AAP Plans to Shift Focus to Design

Report calls for new research center


December 3, 2009
By Ben Gitlin

A few years from now, it might be more apt to refer to the Architecture, Art and Planning College as the Architecture, Art and Design college, if the full range of suggestions listed in the AAP’s strategic planning task force report are implemented.

Since 2008, the college has slashed its budget by 10 percent through the closing the Knight Visual Resources Facility, downsizing staff by 10 percent, centralizing operations, and through three faculty departures and three phased retirements. But it needs to cut its budget by an additional 5 percent in order to achieve a total reduction of 15 percent.

The school plans to shift its focus towards a more design-oriented and studio-based college with six restructured academic fields that will include architecture; art and new media; landscape architecture; city and regional planning and design; historic reservation; and real estate, according to an addendum to the task force report written by Dean Kent Kleinman. Currently, the AAP College has three branches: art, architecture and city and regional planning.

The most notable change is a shift to a design focus in what is now known as the department of city and regional planning. The retooled department would play a major role in strengthening the college’s focus in design and studio teaching. It would actively seek partnerships and collaboration with other areas of the University that are involved in design, according to the report.

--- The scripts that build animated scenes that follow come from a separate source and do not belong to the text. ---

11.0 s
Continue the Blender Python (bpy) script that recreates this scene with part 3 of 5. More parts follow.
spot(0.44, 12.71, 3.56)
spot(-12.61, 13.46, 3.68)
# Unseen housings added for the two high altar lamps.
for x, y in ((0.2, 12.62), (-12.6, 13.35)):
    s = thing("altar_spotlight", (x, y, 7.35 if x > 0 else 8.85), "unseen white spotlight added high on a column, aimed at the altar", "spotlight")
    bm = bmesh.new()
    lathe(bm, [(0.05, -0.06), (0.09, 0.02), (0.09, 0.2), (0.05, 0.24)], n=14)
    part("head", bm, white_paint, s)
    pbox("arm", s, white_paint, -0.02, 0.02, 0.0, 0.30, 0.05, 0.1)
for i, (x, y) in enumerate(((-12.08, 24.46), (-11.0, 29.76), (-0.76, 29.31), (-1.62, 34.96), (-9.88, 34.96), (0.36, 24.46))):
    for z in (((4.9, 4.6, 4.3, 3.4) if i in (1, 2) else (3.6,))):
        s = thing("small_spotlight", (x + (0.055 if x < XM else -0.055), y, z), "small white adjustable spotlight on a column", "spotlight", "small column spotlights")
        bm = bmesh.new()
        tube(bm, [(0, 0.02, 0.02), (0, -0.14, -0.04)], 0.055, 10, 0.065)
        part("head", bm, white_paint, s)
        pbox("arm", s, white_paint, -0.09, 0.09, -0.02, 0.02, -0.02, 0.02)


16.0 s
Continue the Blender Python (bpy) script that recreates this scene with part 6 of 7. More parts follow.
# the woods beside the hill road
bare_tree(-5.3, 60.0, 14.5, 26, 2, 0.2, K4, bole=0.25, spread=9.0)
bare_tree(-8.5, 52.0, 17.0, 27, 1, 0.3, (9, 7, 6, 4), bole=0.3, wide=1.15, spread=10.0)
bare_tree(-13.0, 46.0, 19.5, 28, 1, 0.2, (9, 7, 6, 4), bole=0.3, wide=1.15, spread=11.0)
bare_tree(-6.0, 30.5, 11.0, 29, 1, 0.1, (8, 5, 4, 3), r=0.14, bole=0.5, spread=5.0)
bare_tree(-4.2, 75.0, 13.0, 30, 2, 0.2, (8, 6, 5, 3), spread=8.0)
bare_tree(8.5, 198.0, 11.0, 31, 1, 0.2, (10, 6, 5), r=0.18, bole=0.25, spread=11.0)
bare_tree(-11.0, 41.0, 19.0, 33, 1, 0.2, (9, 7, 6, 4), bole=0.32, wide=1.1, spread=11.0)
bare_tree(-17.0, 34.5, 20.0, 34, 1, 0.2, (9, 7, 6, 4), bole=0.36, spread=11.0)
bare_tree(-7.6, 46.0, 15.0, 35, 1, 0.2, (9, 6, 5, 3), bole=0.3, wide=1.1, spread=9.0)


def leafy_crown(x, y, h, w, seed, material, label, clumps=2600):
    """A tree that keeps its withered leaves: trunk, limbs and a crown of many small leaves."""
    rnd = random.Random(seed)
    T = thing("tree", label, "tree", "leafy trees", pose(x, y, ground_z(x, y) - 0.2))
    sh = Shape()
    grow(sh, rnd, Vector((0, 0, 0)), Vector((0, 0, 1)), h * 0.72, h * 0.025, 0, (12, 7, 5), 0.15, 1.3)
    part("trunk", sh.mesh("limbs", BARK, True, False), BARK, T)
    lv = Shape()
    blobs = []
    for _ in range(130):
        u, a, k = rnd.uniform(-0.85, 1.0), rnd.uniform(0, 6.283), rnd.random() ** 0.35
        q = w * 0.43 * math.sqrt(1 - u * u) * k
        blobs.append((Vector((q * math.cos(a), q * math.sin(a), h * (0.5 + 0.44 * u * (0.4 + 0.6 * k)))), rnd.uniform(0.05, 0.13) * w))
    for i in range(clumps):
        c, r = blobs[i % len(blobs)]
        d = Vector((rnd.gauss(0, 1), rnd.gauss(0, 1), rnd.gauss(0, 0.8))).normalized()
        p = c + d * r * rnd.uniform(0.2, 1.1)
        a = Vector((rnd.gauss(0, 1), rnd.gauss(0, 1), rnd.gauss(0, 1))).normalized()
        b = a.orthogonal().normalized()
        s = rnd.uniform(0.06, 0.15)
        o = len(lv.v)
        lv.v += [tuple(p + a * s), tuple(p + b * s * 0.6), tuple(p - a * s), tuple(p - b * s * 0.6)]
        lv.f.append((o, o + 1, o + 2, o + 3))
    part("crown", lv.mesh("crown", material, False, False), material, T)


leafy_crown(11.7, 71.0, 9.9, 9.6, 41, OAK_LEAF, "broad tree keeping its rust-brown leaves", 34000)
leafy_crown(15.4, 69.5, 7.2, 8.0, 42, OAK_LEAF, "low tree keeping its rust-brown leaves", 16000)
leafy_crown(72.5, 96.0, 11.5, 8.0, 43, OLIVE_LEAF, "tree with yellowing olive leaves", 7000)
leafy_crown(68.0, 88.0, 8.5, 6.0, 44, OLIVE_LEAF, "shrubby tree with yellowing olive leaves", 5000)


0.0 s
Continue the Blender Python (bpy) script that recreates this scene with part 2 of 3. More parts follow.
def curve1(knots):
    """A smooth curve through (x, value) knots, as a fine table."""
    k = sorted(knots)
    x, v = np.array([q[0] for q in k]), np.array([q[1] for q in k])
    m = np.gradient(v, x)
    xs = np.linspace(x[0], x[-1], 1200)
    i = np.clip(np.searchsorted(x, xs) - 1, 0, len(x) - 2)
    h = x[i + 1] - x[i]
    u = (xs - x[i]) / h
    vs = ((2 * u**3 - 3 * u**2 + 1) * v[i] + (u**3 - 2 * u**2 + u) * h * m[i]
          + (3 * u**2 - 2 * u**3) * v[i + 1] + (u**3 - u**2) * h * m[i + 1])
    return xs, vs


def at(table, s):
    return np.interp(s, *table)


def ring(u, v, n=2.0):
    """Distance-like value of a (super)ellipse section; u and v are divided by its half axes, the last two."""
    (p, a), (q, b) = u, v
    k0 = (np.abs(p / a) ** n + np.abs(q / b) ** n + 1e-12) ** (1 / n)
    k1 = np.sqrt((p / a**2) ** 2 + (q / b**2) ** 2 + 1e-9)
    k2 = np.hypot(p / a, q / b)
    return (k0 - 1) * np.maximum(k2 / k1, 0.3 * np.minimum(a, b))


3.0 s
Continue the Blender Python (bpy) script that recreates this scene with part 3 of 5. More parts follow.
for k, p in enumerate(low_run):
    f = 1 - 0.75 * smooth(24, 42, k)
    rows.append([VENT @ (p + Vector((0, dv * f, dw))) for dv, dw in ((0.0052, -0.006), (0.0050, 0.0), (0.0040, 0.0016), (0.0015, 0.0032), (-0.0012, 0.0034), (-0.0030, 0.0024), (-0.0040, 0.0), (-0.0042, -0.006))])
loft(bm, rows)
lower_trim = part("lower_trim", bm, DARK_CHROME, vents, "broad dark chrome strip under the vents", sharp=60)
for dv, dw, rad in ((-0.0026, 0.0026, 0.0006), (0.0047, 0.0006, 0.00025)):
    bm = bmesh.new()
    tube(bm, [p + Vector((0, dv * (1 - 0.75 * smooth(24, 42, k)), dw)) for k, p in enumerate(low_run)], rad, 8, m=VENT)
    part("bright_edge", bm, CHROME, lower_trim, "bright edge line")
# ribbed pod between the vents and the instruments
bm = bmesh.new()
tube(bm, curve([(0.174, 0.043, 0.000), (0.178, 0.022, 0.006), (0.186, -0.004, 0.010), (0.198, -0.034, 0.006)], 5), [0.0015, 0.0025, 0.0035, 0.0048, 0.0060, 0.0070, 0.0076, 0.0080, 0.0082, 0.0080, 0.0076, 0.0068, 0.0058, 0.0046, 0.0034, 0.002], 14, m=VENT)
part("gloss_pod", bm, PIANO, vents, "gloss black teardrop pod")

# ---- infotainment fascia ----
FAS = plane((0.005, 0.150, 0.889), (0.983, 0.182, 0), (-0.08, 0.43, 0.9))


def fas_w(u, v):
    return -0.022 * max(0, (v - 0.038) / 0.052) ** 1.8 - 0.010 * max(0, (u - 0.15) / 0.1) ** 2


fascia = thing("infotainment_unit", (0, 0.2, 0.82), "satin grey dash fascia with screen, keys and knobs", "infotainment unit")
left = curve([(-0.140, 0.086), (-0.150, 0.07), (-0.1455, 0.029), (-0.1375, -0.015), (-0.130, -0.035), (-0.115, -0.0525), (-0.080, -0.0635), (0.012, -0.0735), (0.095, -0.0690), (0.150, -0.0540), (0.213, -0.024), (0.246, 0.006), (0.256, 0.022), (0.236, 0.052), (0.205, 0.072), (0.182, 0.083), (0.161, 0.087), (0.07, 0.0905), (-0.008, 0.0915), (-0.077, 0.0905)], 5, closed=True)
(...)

Faculty members within CRP acknowledged that a strong design component is currently missing in its curriculum.

“Dean Kleinman’s statement [in the addendum] that CRP lacks depth in physical planning and urban infrastructure design is accurate,” Prof. Kieran Donaghy, city and regional planning, who chairs the department, stated in an e-mail, “The CRP faculty is aware of this weakness.”

Yet while Donaghy welcomed more design-focused teaching, he noted that designs could not be realized without planning and that a balance would need to be struck between the two.

“Planning — the process of determining what to do, when and where and by how much — consists in and requires bringing all the relevant pieces together in a comprehensive framework, not abstracting to just one dimension,” he stated in an e-mail. “And AAP, if it evolves more to the model of a school of design, will surely need the balance and context that the planning tradition provides.”

Associate Dean Barry Perlus, art, who chaired an “envisioning group” that served as the basis for the AAP’s task force report, also stressed the need to maintain important pieces of the college’s curriculum, as the new design focus was phased into the school.

“I have a little concern not to lose track of deep questioning, scholarship and self-examination, the question of the meaning of what we do, something that artists deal with and try to bring back into their work,” he explained, “but I’m very excited about the energy and the realization that design can be way more than a commercial or industrial process and that it can really go to the heart of reorganizing creativity.”

To help foster the new focus on design, the report calls for the creation of a new center within the college that would sponsor courses, lectures and projects in the areas of design and visual practices.

“A research center that would primarily be about visual practices and design would be an excellent endeavor for the college,” Perlus stated, “It would be a way to bring specialists and visitors to campus on a yearly or semesterly basis, something on the order of what the society for the humanities does.”

The college has also looked in recent years to increase the number of visiting and tenured-track faculty and reduce the number of tenured faculty. To this end, by the end of 2009-2010, the school will have three tenured faculty departures and three entering phased retirement. Perlus again, though, emphasized that a balance must be struck.

“My perception is that the college is fairly heavy in the area of tenured faculty and we would be in a better balance to have more faculty on the tenured track,” Perlus said, “There’s a value in visitors, an essential part of student’s education is having an influx of people with different world views and different life experiences … but, there’s also a need for stability and an anchor for the curriculum structure and that is accomplished with tenured faculty.”

Among other proposed changes, AAP will look to create deeper partnerships with the Johnson Museum and work to centralize operations in all of their departments in order to improve their efficiency and cut costs.

Kleinman could not be reached for comment.